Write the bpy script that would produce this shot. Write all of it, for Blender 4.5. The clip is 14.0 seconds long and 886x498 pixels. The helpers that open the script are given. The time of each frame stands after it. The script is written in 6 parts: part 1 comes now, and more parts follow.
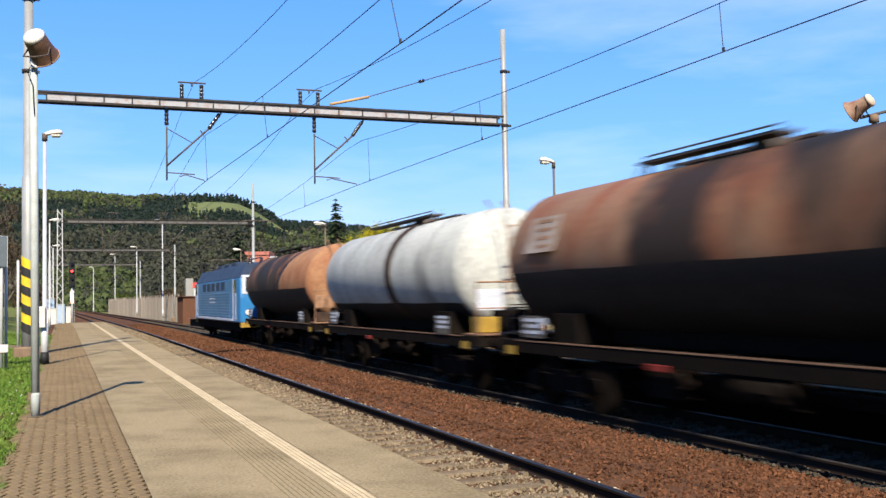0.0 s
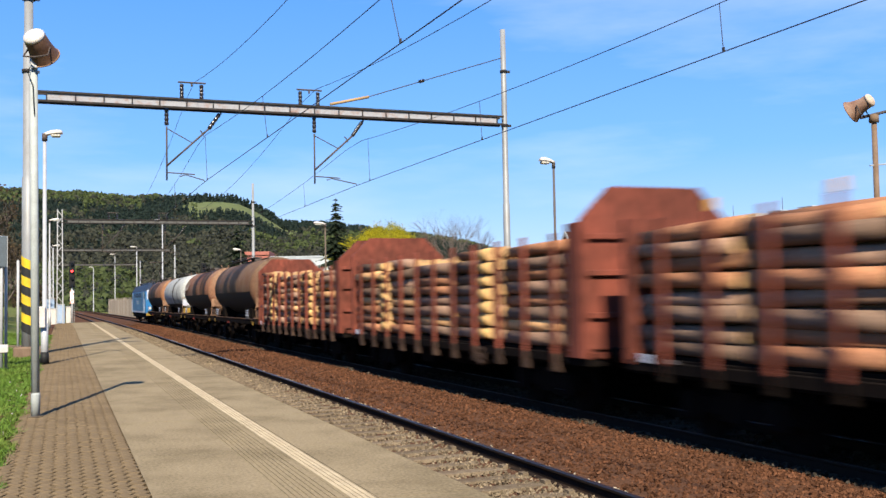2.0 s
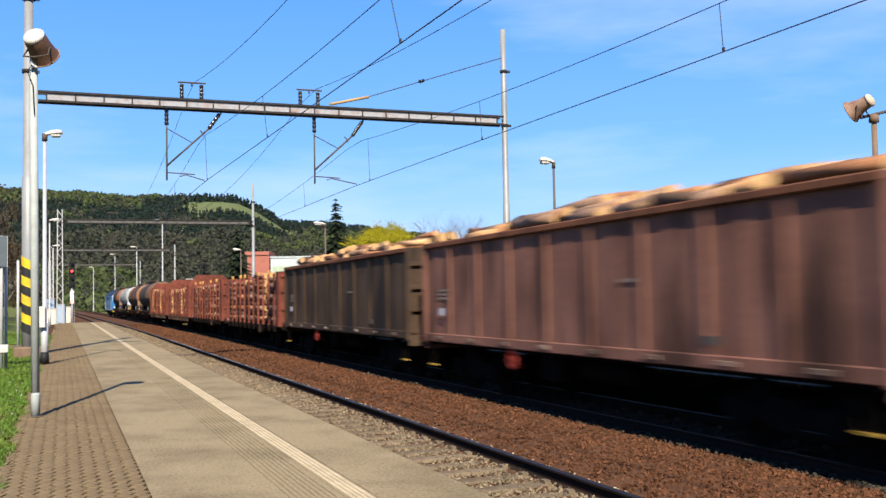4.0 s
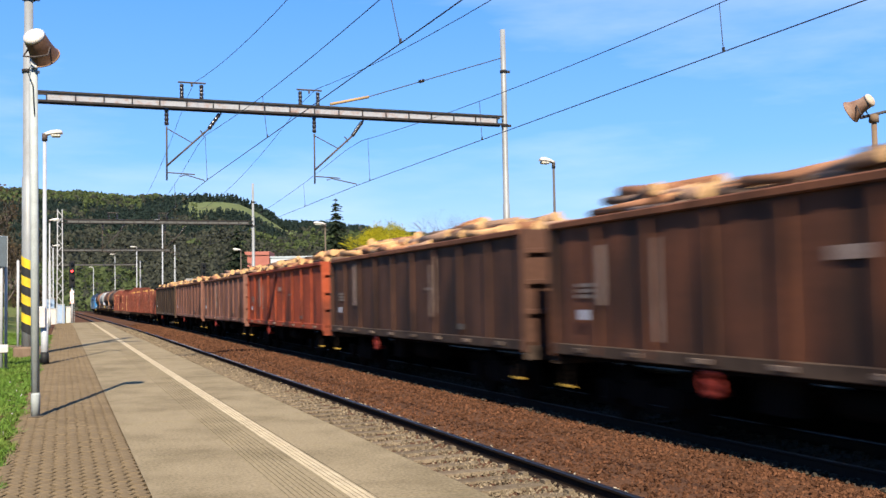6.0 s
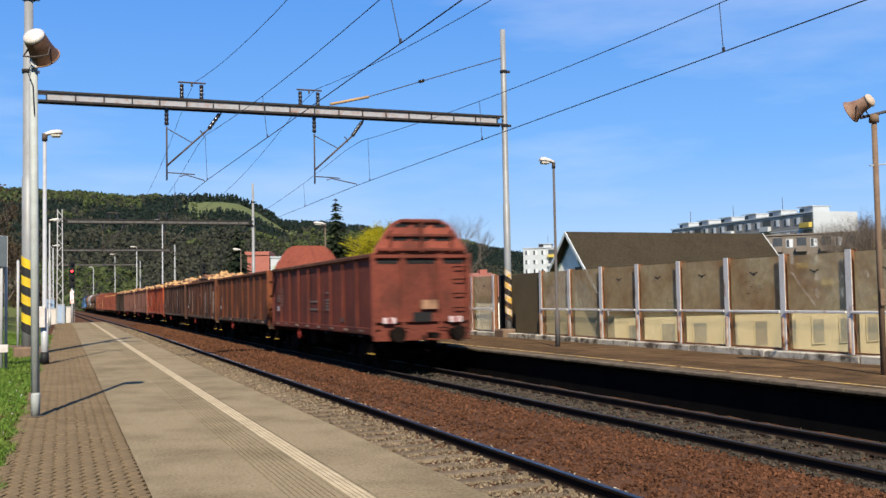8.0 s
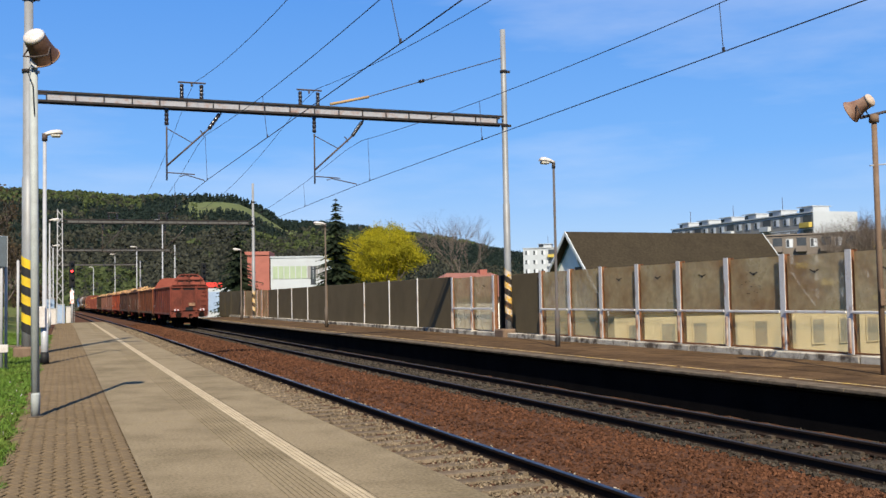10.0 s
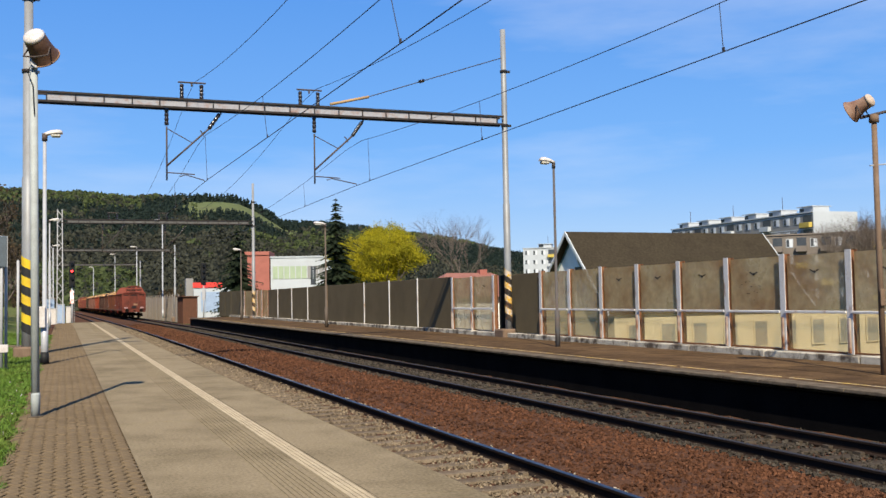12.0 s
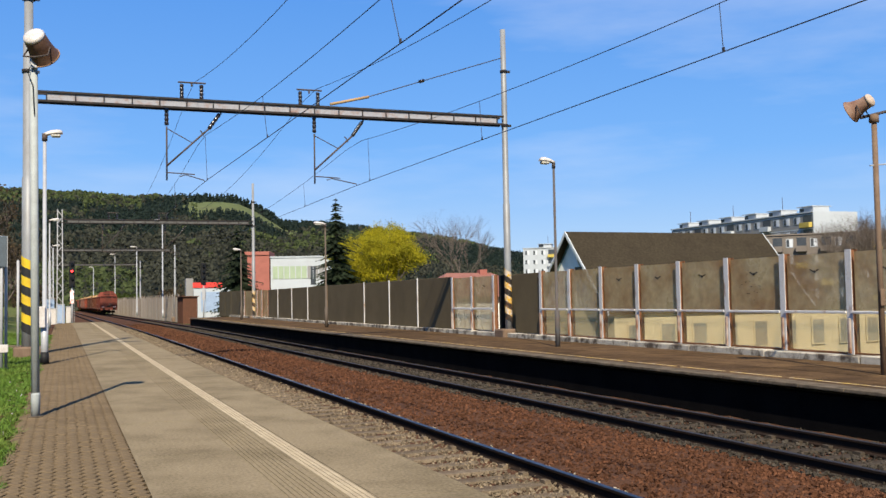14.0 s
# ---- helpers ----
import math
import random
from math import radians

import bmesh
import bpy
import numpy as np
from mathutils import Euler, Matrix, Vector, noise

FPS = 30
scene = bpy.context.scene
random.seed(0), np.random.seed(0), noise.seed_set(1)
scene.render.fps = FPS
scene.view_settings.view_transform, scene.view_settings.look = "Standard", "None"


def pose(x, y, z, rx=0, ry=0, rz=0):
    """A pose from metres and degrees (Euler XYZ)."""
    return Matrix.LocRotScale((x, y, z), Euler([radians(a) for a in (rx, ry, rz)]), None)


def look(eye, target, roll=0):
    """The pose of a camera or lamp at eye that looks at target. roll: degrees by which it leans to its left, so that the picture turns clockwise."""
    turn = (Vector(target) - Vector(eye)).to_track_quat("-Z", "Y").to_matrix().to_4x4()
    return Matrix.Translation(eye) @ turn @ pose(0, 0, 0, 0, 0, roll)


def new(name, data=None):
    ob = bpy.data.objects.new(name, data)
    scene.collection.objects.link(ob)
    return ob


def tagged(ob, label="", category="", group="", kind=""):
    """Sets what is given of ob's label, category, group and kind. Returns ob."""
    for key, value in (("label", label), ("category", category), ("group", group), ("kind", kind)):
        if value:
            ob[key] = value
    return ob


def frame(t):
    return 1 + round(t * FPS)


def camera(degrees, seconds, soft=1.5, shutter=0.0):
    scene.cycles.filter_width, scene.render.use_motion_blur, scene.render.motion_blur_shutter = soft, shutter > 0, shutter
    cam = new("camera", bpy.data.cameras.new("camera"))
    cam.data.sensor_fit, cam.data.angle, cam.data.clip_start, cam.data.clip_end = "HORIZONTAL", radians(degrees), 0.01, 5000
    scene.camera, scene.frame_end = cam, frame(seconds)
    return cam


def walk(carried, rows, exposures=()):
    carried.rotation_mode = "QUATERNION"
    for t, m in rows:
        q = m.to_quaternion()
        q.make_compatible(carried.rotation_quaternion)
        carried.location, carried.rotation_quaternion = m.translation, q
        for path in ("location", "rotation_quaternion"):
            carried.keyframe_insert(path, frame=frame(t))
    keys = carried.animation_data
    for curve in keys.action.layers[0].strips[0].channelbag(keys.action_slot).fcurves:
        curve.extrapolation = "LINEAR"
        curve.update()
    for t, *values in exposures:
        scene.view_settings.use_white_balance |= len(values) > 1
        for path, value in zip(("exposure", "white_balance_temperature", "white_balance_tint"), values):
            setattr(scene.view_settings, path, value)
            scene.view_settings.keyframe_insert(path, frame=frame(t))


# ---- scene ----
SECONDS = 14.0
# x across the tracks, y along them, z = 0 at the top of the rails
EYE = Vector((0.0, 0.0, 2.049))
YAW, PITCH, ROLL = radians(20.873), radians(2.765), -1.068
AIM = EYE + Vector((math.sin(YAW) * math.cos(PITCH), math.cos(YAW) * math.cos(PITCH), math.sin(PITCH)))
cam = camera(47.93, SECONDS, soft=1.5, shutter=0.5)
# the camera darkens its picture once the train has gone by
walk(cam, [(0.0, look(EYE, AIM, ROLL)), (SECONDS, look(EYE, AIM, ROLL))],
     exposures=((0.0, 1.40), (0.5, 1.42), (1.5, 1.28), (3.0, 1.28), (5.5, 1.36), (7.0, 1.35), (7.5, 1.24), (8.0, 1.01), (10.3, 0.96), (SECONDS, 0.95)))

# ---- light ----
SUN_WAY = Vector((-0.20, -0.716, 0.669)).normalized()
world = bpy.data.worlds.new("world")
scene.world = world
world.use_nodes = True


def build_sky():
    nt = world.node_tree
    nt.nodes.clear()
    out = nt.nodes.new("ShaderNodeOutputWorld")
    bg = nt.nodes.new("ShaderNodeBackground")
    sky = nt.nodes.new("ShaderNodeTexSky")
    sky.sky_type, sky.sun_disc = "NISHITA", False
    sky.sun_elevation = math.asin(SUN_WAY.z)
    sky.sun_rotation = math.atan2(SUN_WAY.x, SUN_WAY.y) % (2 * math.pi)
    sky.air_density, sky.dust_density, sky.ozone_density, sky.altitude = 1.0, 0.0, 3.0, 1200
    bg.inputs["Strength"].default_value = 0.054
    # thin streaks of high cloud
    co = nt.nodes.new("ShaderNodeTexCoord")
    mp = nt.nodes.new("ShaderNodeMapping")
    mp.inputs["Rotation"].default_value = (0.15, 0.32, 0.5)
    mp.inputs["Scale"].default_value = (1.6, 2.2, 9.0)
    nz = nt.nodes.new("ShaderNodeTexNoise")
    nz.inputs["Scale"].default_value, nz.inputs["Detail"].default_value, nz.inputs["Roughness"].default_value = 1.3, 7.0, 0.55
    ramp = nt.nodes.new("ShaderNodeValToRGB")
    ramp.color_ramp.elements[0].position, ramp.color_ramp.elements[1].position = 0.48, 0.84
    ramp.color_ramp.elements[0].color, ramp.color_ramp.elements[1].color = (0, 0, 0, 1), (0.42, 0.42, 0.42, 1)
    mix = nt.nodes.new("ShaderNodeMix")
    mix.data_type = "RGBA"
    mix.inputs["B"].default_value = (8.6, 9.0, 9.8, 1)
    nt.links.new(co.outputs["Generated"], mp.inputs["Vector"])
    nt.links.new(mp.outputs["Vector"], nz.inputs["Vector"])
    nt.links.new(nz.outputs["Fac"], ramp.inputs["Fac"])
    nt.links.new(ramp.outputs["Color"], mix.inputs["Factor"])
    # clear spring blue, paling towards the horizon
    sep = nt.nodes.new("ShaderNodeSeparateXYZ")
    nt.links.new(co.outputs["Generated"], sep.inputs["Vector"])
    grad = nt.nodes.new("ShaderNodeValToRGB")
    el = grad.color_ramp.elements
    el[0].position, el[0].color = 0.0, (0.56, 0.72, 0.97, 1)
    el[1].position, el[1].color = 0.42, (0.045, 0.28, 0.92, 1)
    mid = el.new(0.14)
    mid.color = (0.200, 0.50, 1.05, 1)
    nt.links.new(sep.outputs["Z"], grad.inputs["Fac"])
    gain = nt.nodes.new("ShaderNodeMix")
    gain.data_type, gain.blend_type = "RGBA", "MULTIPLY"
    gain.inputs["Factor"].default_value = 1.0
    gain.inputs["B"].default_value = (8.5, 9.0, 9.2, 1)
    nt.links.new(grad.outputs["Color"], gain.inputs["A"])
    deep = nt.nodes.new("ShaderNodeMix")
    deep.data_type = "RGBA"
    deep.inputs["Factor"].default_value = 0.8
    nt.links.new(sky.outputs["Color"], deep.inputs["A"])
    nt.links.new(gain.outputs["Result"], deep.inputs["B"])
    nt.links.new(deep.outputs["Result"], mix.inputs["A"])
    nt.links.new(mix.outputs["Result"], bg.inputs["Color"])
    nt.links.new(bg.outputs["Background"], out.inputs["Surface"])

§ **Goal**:
Make an exact copy of all the material, but keep the pictures out of it.

§ **Task solution**:
Write the bpy script that would produce this shot. Write all of it, for Blender 4.5. The clip is 14.0 seconds long and 886x498 pixels. The helpers that open the script are given. The time of each frame stands after it. The script is written in 6 parts: part 1 comes now, and more parts follow.
0.0 s
2.0 s
4.0 s
6.0 s
8.0 s
10.0 s
12.0 s
14.0 s
# ---- helpers ----
import math
import random
from math import radians

import bmesh
import bpy
import numpy as np
from mathutils import Euler, Matrix, Vector, noise

FPS = 30
scene = bpy.context.scene
random.seed(0), np.random.seed(0), noise.seed_set(1)
scene.render.fps = FPS
scene.view_settings.view_transform, scene.view_settings.look = "Standard", "None"


def pose(x, y, z, rx=0, ry=0, rz=0):
    """A pose from metres and degrees (Euler XYZ)."""
    return Matrix.LocRotScale((x, y, z), Euler([radians(a) for a in (rx, ry, rz)]), None)


def look(eye, target, roll=0):
    """The pose of a camera or lamp at eye that looks at target. roll: degrees by which it leans to its left, so that the picture turns clockwise."""
    turn = (Vector(target) - Vector(eye)).to_track_quat("-Z", "Y").to_matrix().to_4x4()
    return Matrix.Translation(eye) @ turn @ pose(0, 0, 0, 0, 0, roll)


def new(name, data=None):
    ob = bpy.data.objects.new(name, data)
    scene.collection.objects.link(ob)
    return ob


def tagged(ob, label="", category="", group="", kind=""):
    """Sets what is given of ob's label, category, group and kind. Returns ob."""
    for key, value in (("label", label), ("category", category), ("group", group), ("kind", kind)):
        if value:
            ob[key] = value
    return ob


def frame(t):
    return 1 + round(t * FPS)


def camera(degrees, seconds, soft=1.5, shutter=0.0):
    scene.cycles.filter_width, scene.render.use_motion_blur, scene.render.motion_blur_shutter = soft, shutter > 0, shutter
    cam = new("camera", bpy.data.cameras.new("camera"))
    cam.data.sensor_fit, cam.data.angle, cam.data.clip_start, cam.data.clip_end = "HORIZONTAL", radians(degrees), 0.01, 5000
    scene.camera, scene.frame_end = cam, frame(seconds)
    return cam


def walk(carried, rows, exposures=()):
    carried.rotation_mode = "QUATERNION"
    for t, m in rows:
        q = m.to_quaternion()
        q.make_compatible(carried.rotation_quaternion)
        carried.location, carried.rotation_quaternion = m.translation, q
        for path in ("location", "rotation_quaternion"):
            carried.keyframe_insert(path, frame=frame(t))
    keys = carried.animation_data
    for curve in keys.action.layers[0].strips[0].channelbag(keys.action_slot).fcurves:
        curve.extrapolation = "LINEAR"
        curve.update()
    for t, *values in exposures:
        scene.view_settings.use_white_balance |= len(values) > 1
        for path, value in zip(("exposure", "white_balance_temperature", "white_balance_tint"), values):
            setattr(scene.view_settings, path, value)
            scene.view_settings.keyframe_insert(path, frame=frame(t))


# ---- scene ----
SECONDS = 14.0
# x across the tracks, y along them, z = 0 at the top of the rails
EYE = Vector((0.0, 0.0, 2.049))
YAW, PITCH, ROLL = radians(20.873), radians(2.765), -1.068
AIM = EYE + Vector((math.sin(YAW) * math.cos(PITCH), math.cos(YAW) * math.cos(PITCH), math.sin(PITCH)))
cam = camera(47.93, SECONDS, soft=1.5, shutter=0.5)
# the camera darkens its picture once the train has gone by
walk(cam, [(0.0, look(EYE, AIM, ROLL)), (SECONDS, look(EYE, AIM, ROLL))],
     exposures=((0.0, 1.40), (0.5, 1.42), (1.5, 1.28), (3.0, 1.28), (5.5, 1.36), (7.0, 1.35), (7.5, 1.24), (8.0, 1.01), (10.3, 0.96), (SECONDS, 0.95)))

# ---- light ----
SUN_WAY = Vector((-0.20, -0.716, 0.669)).normalized()
world = bpy.data.worlds.new("world")
scene.world = world
world.use_nodes = True


def build_sky():
    nt = world.node_tree
    nt.nodes.clear()
    out = nt.nodes.new("ShaderNodeOutputWorld")
    bg = nt.nodes.new("ShaderNodeBackground")
    sky = nt.nodes.new("ShaderNodeTexSky")
    sky.sky_type, sky.sun_disc = "NISHITA", False
    sky.sun_elevation = math.asin(SUN_WAY.z)
    sky.sun_rotation = math.atan2(SUN_WAY.x, SUN_WAY.y) % (2 * math.pi)
    sky.air_density, sky.dust_density, sky.ozone_density, sky.altitude = 1.0, 0.0, 3.0, 1200
    bg.inputs["Strength"].default_value = 0.054
    # thin streaks of high cloud
    co = nt.nodes.new("ShaderNodeTexCoord")
    mp = nt.nodes.new("ShaderNodeMapping")
    mp.inputs["Rotation"].default_value = (0.15, 0.32, 0.5)
    mp.inputs["Scale"].default_value = (1.6, 2.2, 9.0)
    nz = nt.nodes.new("ShaderNodeTexNoise")
    nz.inputs["Scale"].default_value, nz.inputs["Detail"].default_value, nz.inputs["Roughness"].default_value = 1.3, 7.0, 0.55
    ramp = nt.nodes.new("ShaderNodeValToRGB")
    ramp.color_ramp.elements[0].position, ramp.color_ramp.elements[1].position = 0.48, 0.84
    ramp.color_ramp.elements[0].color, ramp.color_ramp.elements[1].color = (0, 0, 0, 1), (0.42, 0.42, 0.42, 1)
    mix = nt.nodes.new("ShaderNodeMix")
    mix.data_type = "RGBA"
    mix.inputs["B"].default_value = (8.6, 9.0, 9.8, 1)
    nt.links.new(co.outputs["Generated"], mp.inputs["Vector"])
    nt.links.new(mp.outputs["Vector"], nz.inputs["Vector"])
    nt.links.new(nz.outputs["Fac"], ramp.inputs["Fac"])
    nt.links.new(ramp.outputs["Color"], mix.inputs["Factor"])
    # clear spring blue, paling towards the horizon
    sep = nt.nodes.new("ShaderNodeSeparateXYZ")
    nt.links.new(co.outputs["Generated"], sep.inputs["Vector"])
    grad = nt.nodes.new("ShaderNodeValToRGB")
    el = grad.color_ramp.elements
    el[0].position, el[0].color = 0.0, (0.56, 0.72, 0.97, 1)
    el[1].position, el[1].color = 0.42, (0.045, 0.28, 0.92, 1)
    mid = el.new(0.14)
    mid.color = (0.200, 0.50, 1.05, 1)
    nt.links.new(sep.outputs["Z"], grad.inputs["Fac"])
    gain = nt.nodes.new("ShaderNodeMix")
    gain.data_type, gain.blend_type = "RGBA", "MULTIPLY"
    gain.inputs["Factor"].default_value = 1.0
    gain.inputs["B"].default_value = (8.5, 9.0, 9.2, 1)
    nt.links.new(grad.outputs["Color"], gain.inputs["A"])
    deep = nt.nodes.new("ShaderNodeMix")
    deep.data_type = "RGBA"
    deep.inputs["Factor"].default_value = 0.8
    nt.links.new(sky.outputs["Color"], deep.inputs["A"])
    nt.links.new(gain.outputs["Result"], deep.inputs["B"])
    nt.links.new(deep.outputs["Result"], mix.inputs["A"])
    nt.links.new(mix.outputs["Result"], bg.inputs["Color"])
    nt.links.new(bg.outputs["Background"], out.inputs["Surface"])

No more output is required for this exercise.